In order to fit (director John) Woo's repertoire into their concept of quality,sycophants have been quick to throw out phrases like "operatic violence."
If you're ever looking to conduct a circle jerk at a National Rifle Association meeting, this is the movie to get the process started. As the last film director John Woo made before leaving Hong Kong, "Hard-Boiled" is cocaine for gun owners. It contains more bullet-riddled corpses than you can imagine.
Inspector Yuen (Chow Yun-Fat), nicknamed Tequila, has been investigating the Triads for some time. At the beginning of the film his partner is killed, so Tequila decides to dedicate his life and all his available ammunition to taking out the responsible parties. Unfortunately, his progress is hindered when he discovers that another cop, Tony (Tony Leung), has infiltrated the gangs and gotten close enough to Johnny Wong (Anthony Wong) to discover how Wong conducts his arms business.
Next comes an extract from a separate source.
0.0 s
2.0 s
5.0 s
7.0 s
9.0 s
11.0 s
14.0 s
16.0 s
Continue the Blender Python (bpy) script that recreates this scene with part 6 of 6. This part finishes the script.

The two are forced to team up to battle Wong and his gang when they discover that Wong's arms cachet is located in the basement of a hospital.
In order to fit Woo's repertoire into their concept of quality, sycophants have been quick to throw out phrases like "operatic violence." With "Hard-Boiled," analysis has focused on the discomfort associated with China's takeover of Hong Kong and how Woo expressed that alarm through the emotional detachment of his heroes. If that's the case, what's his excuse for "Hard Target"?
The fact of the matter is that Woo has yet to make a film that isn't littered with excessive violence. It's not that he's trying to express himself through this material -- it's that he doesn't know any better. His solution to every conceivable problem is "let's shoot somebody." This seems more like a qualification for the L.A.P.D. than for a filmmaker.